• **Given data**
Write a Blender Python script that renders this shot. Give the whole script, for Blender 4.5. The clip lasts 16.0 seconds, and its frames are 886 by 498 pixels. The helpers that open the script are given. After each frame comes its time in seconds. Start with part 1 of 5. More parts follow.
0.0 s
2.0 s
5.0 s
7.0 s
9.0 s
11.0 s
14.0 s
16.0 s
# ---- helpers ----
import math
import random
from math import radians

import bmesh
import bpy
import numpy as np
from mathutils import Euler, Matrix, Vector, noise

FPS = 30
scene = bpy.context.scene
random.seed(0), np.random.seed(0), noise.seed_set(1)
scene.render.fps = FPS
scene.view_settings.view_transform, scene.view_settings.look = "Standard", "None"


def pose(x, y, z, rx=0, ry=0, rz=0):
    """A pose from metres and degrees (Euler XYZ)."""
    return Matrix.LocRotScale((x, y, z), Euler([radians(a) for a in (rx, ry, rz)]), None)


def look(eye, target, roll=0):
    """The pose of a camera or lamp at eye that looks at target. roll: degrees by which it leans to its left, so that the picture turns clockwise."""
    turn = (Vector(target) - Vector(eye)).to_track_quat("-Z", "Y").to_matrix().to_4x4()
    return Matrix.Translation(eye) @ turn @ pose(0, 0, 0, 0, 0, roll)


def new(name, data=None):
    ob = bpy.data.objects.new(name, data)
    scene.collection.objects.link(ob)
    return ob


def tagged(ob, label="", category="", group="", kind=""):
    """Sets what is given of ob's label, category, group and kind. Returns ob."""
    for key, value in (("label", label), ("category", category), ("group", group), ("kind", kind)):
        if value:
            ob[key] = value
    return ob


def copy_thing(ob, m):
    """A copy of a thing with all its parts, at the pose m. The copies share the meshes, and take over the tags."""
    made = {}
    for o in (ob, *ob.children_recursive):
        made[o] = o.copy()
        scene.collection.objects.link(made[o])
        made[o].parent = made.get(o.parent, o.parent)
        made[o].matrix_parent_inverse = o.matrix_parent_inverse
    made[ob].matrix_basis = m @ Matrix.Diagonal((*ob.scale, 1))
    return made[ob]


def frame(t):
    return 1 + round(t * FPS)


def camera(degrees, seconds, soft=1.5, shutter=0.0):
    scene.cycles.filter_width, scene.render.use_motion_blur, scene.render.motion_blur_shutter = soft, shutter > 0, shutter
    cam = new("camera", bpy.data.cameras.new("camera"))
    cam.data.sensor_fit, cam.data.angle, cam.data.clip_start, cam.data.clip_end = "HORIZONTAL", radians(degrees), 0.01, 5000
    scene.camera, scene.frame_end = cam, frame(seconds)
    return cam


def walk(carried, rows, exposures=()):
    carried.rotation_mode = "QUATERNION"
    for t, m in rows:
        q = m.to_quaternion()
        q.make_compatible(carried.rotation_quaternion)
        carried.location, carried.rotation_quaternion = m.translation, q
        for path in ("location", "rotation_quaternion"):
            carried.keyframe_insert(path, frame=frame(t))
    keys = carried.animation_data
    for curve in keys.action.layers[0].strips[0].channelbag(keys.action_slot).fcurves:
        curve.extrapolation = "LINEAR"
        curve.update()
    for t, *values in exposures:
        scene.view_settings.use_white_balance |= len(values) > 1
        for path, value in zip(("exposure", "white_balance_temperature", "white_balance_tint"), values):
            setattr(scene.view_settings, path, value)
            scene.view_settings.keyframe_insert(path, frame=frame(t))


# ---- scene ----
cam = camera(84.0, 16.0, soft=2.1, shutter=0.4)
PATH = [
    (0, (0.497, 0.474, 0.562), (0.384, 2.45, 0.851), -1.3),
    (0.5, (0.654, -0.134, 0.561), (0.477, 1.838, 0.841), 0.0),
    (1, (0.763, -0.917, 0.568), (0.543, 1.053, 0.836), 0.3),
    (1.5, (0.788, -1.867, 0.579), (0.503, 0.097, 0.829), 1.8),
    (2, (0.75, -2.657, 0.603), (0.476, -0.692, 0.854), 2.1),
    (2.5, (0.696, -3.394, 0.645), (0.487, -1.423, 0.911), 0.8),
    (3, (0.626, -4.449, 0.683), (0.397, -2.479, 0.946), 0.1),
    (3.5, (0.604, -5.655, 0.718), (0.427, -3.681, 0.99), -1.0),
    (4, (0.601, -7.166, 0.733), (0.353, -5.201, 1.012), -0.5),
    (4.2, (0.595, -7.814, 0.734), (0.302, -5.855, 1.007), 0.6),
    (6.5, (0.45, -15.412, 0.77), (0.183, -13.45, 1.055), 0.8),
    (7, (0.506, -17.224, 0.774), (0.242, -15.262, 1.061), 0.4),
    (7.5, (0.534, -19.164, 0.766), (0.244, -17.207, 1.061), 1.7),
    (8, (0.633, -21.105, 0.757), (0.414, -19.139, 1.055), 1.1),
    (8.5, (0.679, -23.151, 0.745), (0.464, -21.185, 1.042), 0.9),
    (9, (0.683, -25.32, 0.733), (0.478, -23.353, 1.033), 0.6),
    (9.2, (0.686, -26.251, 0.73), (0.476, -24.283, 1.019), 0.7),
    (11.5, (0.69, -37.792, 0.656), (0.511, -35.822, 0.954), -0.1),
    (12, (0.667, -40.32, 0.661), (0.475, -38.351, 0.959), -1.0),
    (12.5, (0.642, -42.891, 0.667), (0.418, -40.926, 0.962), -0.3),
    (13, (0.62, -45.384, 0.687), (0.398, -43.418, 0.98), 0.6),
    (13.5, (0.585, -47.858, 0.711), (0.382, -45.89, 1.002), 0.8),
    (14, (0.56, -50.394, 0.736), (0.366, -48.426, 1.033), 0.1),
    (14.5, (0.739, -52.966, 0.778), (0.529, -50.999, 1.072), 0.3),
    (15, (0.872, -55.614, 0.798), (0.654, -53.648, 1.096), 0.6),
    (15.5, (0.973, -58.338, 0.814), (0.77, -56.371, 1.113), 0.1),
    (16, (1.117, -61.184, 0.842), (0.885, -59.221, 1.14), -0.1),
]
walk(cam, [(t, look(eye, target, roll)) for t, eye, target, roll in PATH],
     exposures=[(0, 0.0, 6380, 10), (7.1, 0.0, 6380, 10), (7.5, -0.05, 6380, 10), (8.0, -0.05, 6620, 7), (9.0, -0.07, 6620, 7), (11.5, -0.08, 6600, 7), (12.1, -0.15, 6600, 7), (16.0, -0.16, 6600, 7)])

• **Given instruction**
Repeat exactly the lines from the one containing "pose from metres" through the one containing "return 1 + round(t * FPS)", both included, and nothing else.

• **Result**
    """A pose from metres and degrees (Euler XYZ)."""
    return Matrix.LocRotScale((x, y, z), Euler([radians(a) for a in (rx, ry, rz)]), None)


def look(eye, target, roll=0):
    """The pose of a camera or lamp at eye that looks at target. roll: degrees by which it leans to its left, so that the picture turns clockwise."""
    turn = (Vector(target) - Vector(eye)).to_track_quat("-Z", "Y").to_matrix().to_4x4()
    return Matrix.Translation(eye) @ turn @ pose(0, 0, 0, 0, 0, roll)


def new(name, data=None):
    ob = bpy.data.objects.new(name, data)
    scene.collection.objects.link(ob)
    return ob


def tagged(ob, label="", category="", group="", kind=""):
    """Sets what is given of ob's label, category, group and kind. Returns ob."""
    for key, value in (("label", label), ("category", category), ("group", group), ("kind", kind)):
        if value:
            ob[key] = value
    return ob


def copy_thing(ob, m):
    """A copy of a thing with all its parts, at the pose m. The copies share the meshes, and take over the tags."""
    made = {}
    for o in (ob, *ob.children_recursive):
        made[o] = o.copy()
        scene.collection.objects.link(made[o])
        made[o].parent = made.get(o.parent, o.parent)
        made[o].matrix_parent_inverse = o.matrix_parent_inverse
    made[ob].matrix_basis = m @ Matrix.Diagonal((*ob.scale, 1))
    return made[ob]


def frame(t):
    return 1 + round(t * FPS)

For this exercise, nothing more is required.